Funding the Pencil Political Action Committee

Voters might find the financial commitment to a stationery item surprising. Schuberth's $14,000 investment is a meaningful personal stake in the outcome of the primary cycle. Spending on this scale for a write-in campaign is rare, particularly for an entity that cannot technically hold office. Nevertheless, the committee has already begun distributing literature and engaging with civic groups. Strategic placements of the candidate's likeness emphasize the tool's role in the very act of learning. A candidate who cannot sign legislation can still influence the pens of those who do.

"It sends a message that if Pencil starts showing up in the primary, that the governors might want to pay attention to this issue and start doing something," Schuberth said.
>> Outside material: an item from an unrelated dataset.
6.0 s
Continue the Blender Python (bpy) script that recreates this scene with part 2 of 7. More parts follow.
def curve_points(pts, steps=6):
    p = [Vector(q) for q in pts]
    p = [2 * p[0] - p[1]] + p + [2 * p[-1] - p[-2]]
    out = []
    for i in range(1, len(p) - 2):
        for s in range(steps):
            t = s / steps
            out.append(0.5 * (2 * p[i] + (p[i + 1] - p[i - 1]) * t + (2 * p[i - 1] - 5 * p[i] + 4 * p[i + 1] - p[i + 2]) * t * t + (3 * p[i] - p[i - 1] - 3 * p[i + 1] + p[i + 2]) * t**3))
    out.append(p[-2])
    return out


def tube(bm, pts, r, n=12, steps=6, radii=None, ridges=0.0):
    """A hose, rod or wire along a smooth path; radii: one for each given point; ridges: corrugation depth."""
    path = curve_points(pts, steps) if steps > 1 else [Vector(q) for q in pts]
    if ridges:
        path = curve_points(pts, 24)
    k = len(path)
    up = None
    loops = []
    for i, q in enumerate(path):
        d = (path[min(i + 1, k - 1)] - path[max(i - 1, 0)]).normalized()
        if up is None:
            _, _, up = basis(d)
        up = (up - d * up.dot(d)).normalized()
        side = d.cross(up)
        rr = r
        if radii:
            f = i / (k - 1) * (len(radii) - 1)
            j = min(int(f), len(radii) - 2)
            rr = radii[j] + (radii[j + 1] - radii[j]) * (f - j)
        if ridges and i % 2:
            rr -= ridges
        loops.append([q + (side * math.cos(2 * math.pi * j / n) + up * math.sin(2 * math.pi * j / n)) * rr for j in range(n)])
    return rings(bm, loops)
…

Schuberth intends to keep education on the ballot regardless of the final vote tally. Even if the inanimate object receives a small fraction of the total vote, the visibility of the issue will have increased. Some observers believe the stunt could siphon off enough protest votes to worry mainstream campaigns. Political analysts note that write-in efforts rarely win, but they frequently signal deep voter dissatisfaction. If the primary results show a surge for the Pencil, the message to the capital will be unavoidable.

Systemic Failures in the Department of Education

State officials have faced criticism for one of the shortest school years in the country. Reduced instructional time directly correlates with the struggle to meet literacy benchmarks. While the Department of Education claims it is working to address the crisis, Schuberth asserts the systemic problems are too deep for incremental fixes. Parents have increasingly sought alternatives to the public system, including homeschooling and private tutoring. These shifts highlight a loss of confidence in the state's ability to educate its youth. Every year of delay results in another cohort of students entering adulthood without essential skills.
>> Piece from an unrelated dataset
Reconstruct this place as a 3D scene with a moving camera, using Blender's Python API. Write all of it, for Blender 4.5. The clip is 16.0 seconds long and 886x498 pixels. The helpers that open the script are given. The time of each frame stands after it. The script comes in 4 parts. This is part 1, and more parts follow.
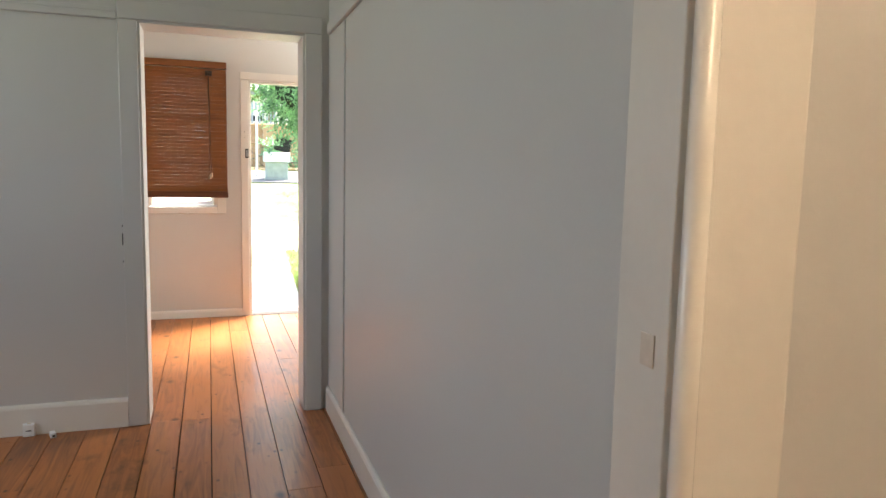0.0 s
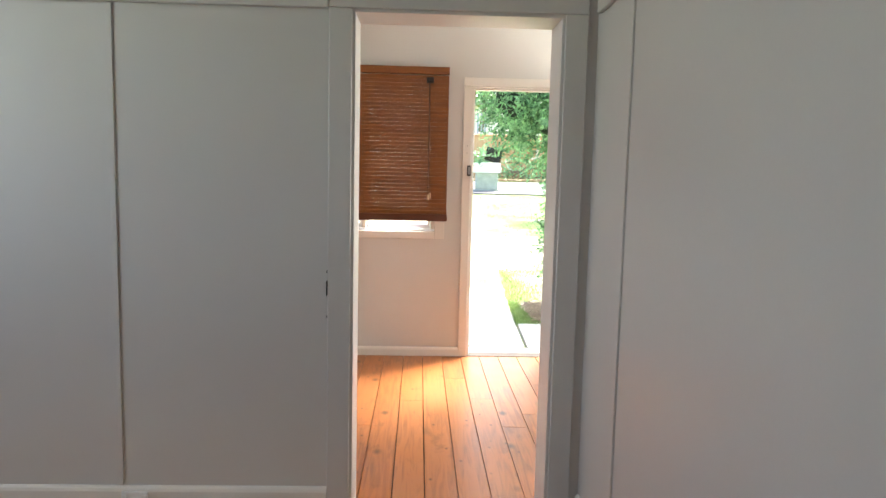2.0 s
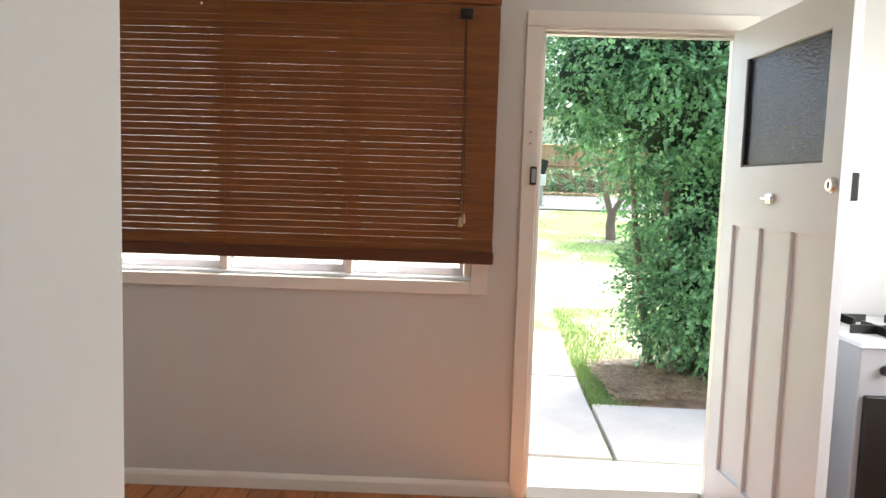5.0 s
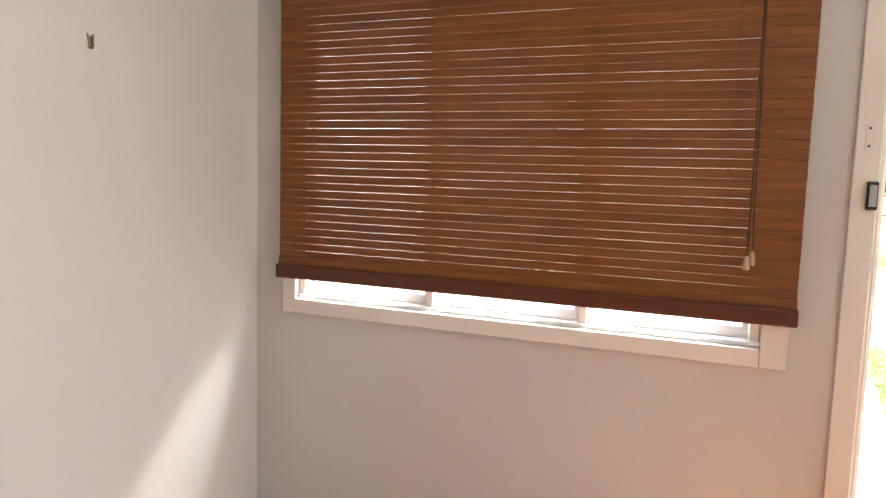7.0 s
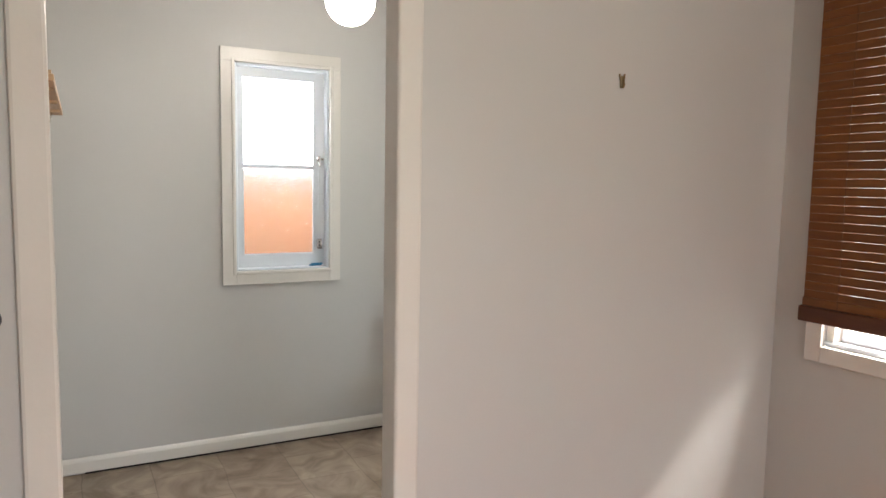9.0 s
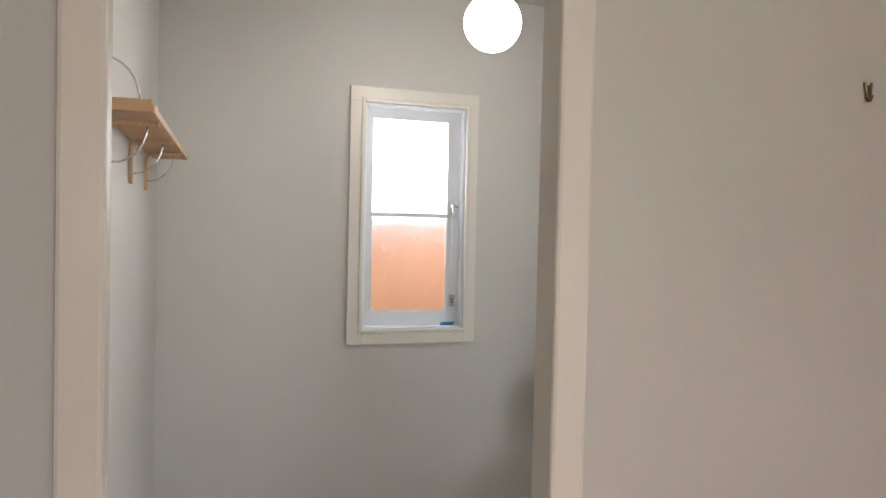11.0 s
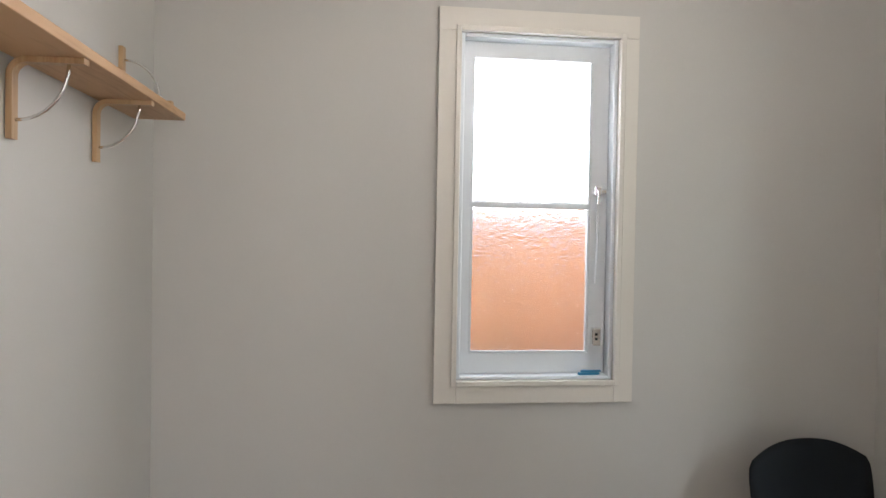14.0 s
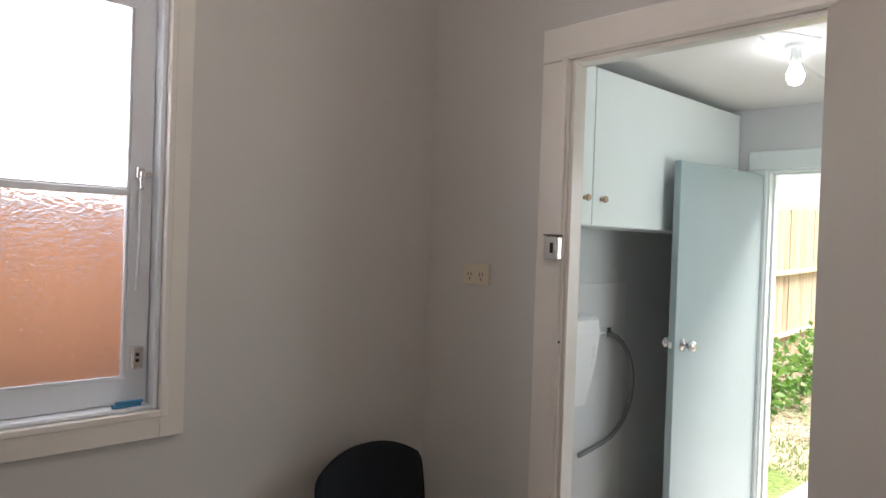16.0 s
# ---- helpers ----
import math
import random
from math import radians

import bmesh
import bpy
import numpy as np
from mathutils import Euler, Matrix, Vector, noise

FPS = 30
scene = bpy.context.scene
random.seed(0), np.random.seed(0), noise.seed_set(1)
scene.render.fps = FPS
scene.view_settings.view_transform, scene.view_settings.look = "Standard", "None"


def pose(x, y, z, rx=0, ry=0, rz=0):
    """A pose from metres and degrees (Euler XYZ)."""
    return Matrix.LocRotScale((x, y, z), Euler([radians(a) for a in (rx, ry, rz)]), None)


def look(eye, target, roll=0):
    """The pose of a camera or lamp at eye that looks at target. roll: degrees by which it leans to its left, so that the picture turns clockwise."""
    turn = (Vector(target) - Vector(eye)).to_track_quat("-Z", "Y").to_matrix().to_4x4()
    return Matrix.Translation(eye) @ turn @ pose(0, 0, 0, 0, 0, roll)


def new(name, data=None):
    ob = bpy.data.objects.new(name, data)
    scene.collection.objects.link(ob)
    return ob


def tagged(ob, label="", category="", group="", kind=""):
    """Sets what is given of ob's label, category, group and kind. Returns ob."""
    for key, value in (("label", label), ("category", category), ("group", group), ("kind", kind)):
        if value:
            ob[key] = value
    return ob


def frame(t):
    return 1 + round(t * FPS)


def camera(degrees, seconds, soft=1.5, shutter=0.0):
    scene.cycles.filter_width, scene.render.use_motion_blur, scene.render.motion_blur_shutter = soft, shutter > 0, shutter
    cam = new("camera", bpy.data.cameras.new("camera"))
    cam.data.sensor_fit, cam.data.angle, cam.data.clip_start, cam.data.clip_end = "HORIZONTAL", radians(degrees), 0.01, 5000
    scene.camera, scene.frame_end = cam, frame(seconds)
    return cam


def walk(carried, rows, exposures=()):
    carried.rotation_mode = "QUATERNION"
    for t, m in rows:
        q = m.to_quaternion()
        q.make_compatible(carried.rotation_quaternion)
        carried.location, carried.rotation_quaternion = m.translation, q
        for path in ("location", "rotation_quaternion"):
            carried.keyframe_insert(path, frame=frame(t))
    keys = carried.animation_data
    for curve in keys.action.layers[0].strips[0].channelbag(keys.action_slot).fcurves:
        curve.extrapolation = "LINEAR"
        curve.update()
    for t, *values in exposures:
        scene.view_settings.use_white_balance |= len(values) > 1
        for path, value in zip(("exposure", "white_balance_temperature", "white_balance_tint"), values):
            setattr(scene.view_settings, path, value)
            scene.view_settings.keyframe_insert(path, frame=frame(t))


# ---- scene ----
cam = camera(65.0, 16.0)
PATH = [
    (0, (0.309, 0.769, 1.333), (0.944, 2.652, 1.112), 1.2),
    (0.5, (0.295, 0.938, 1.353), (0.755, 2.872, 1.129), 1.2),
    (1, (0.281, 1.22, 1.372), (0.597, 3.182, 1.148), 1.3),
    (1.5, (0.26, 1.52, 1.385), (0.421, 3.501, 1.162), 1.4),
    (2, (0.251, 1.838, 1.416), (0.323, 3.825, 1.206), 1.3),
    (2.5, (0.277, 2.221, 1.409), (0.314, 4.21, 1.206), 1.5),
    (3, (0.285, 2.599, 1.406), (0.281, 4.589, 1.209), 1.6),
    (3.2, (0.276, 2.744, 1.408), (0.258, 4.734, 1.212), 1.5),
    (5.3, (0.307, 4.331, 1.389), (0.265, 6.324, 1.224), 1.9),
    (5.5, (0.31, 4.436, 1.386), (0.247, 6.429, 1.235), 2.0),
    (6, (0.306, 4.671, 1.423), (0.031, 6.644, 1.248), 2.1),
    (6.5, (0.286, 4.808, 1.46), (-0.219, 6.733, 1.266), 2.0),
    (7, (0.263, 4.921, 1.477), (-0.491, 6.762, 1.268), 1.7),
    (7.5, (0.219, 4.981, 1.49), (-0.83, 6.67, 1.277), 1.7),
    (8, (0.174, 4.98, 1.479), (-1.174, 6.443, 1.275), 1.4),
    (8.5, (0.162, 4.981, 1.506), (-1.447, 6.15, 1.291), 1.1),
    (9, (0.179, 4.963, 1.519), (-1.584, 5.887, 1.328), 1.0),
    (9.2, (0.187, 4.964, 1.515), (-1.614, 5.82, 1.351), 1.0),
    (11.3, (-0.42, 5.161, 1.502), (-2.354, 5.668, 1.475), 0.9),
    (11.5, (-0.52, 5.202, 1.479), (-2.47, 5.646, 1.465), 0.6),
    (12, (-0.713, 5.307, 1.494), (-2.698, 5.546, 1.445), 1.1),
    (12.5, (-0.852, 5.321, 1.443), (-2.847, 5.454, 1.405), 0.9),
    (13, (-1.074, 5.31, 1.46), (-3.071, 5.422, 1.416), 0.9),
    (13.5, (-1.259, 5.353, 1.464), (-3.255, 5.475, 1.425), 0.8),
    (14, (-1.467, 5.409, 1.482), (-3.453, 5.641, 1.444), 1.0),
    (14.5, (-1.614, 5.495, 1.469), (-3.572, 5.9, 1.441), 1.2),
    (15, (-1.739, 5.526, 1.499), (-3.602, 6.252, 1.454), 1.4),
    (15.5, (-1.805, 5.544, 1.499), (-3.47, 6.651, 1.459), 1.8),
    (16, (-1.839, 5.513, 1.49), (-3.291, 6.888, 1.465), 2.0),
]
walk(cam, [(t, look(e, a, r)) for t, e, a, r in PATH], [(0, 2.55, 6750, 10), (1.5, 2.64, 6720, 10), (2.5, 2.30, 6600, 10), (3, 2.18, 6550, 10), (5.5, 1.88, 6400, 10), (6.5, 2.22, 6450, 10), (7, 2.56, 6480, 10), (9, 1.95, 6420, 10), (11.5, 1.58, 6480, 11), (12, 1.47, 6400, 11), (12.5, 1.70, 6420, 11), (14, 1.64, 6420, 12), (15, 1.52, 6420, 13), (15.5, 1.19, 6480, 13), (16, 1.03, 6700, 19)])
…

Projections for the 2026 academic year show that without a sharp change in policy, scores will likely stay at their current lows. Institutional resistance to curriculum changes has stymied progress in many large districts. Advocacy groups like Oregon Kids Read have called for a complete rethinking of the state's approach to childhood development. Instead of focusing on graduation rates alone, these groups want a focus on actual competency. The Pencil campaign acts as a constant, visible reminder of the tools students must master to succeed. Change will only come if the electorate demands it through unconventional means.

The Elite Tribune Strategic Analysis

Gimmick candidates often distract from the gravity of institutional decay, but the Pencil campaign exposes a unique form of administrative paralysis. Oregon's refusal to modernize its literacy standards is a catastrophic failure of governance that spans multiple administrations. That an advocate must spend $14,000 on a fictional candidacy to get a seat at the table is evidence of how insulated the Department of Education has become. It is not an act of whimsy; it is a desperate measure by those who have been ignored by the traditional political apparatus.

Legislators and the Governor's office have hidden behind incremental funding increases while ignoring the structural rot of the school year length and curriculum quality. They have treated literacy like a line item to be managed instead of a foundational human right. If the state continues to ignore the data from the National Assessment for Educational Progress, it has effectively abandoned its future workforce. A pencil is a tool of record. In this election, it is recording the total failure of the Oregon educational establishment.

Politicians should fear the protest vote. If a writing implement can garner more enthusiasm than a sitting governor, the mandate for the status quo has evaporated. The system is broken.